Settling Down

Faithful readers,

I have no fewer than 20 posts I've drafted up over the last several months, and I shall have you know that I intend to post them, though I'm sure some of the poignancy will be lost since I won't be in Japan anymore.

I have a lot of feelings about my upcoming return to the States this Saturday morning. There are happy feelings, sad feelings, tortured feelings, unresolved feelings, excited feelings, and so on. It is definitely my time to go--I have things to do in the States, and even more so I'm just ready to settle down.

I am 100% satisfied, content, and happy with my decision to go back to school, study Japanese intensively, and live in Japan for a year. However, it was not an easy decision to make.

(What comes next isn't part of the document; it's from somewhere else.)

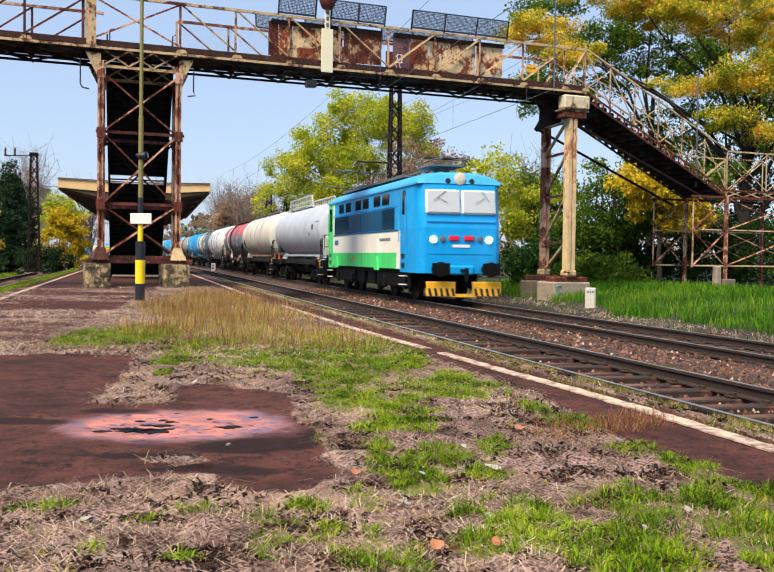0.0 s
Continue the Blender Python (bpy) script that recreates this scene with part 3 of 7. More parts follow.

When I first left LA, and when I first got to Japan a year later, I had such a pull to stay in one place. Over the last nine years, I have lived in countless houses and apartments, I have had over fifty roommates, I've lived in New York City, Chicago, Kentucky, and LA (each on at least multiple occasions), I've had tons of jobs, I've made solid strides forward in my career as a performer and now as a Japanese speaker, and I am just exhausted.

I'm very, very grateful for the opportunities I've received, the incredible people I've met, the support from my family, friends, and complete strangers, and the memories I've created. I wouldn't trade them for absolutely anything.

Being a performer, though, it is a source of pain for me not being able to be in front of people entertaining. For that, I am looking forward to getting back to Los Angeles.

From a lifestyle perspective, I'm looking forward to settling the hell down. For instance, the last five or six months I've been using internet from the phone I'm renting here and it is hinderingly slow. I'm not a huge, huge internet person, but this has been a source of making me feel uprooted, like I'm not here for the long haul. I'm looking forward to staying in one abode, decorating, gathering the things I need and getting rid of the ones I don't that have accumulated in the last decade of endless moving around the world. I'm looking forward to building a solid social circle where I am, to having a doctor and a dentist, to having regular haunts, and, once I establish all of this, being able to travel and know where I'm returning home to when I come back.

This has been an incredible year with so many unexpected factors. I had the most amazing host family who has become part of my real family, I stayed in a zen temple, I learned Japanese Sign Language, I learned what sleep deprivation is like and became addicted to coffee, and I lived a year of my life abroad on the other side of the world from my home country. I am so lucky.

Thank you for reading, and see you soon.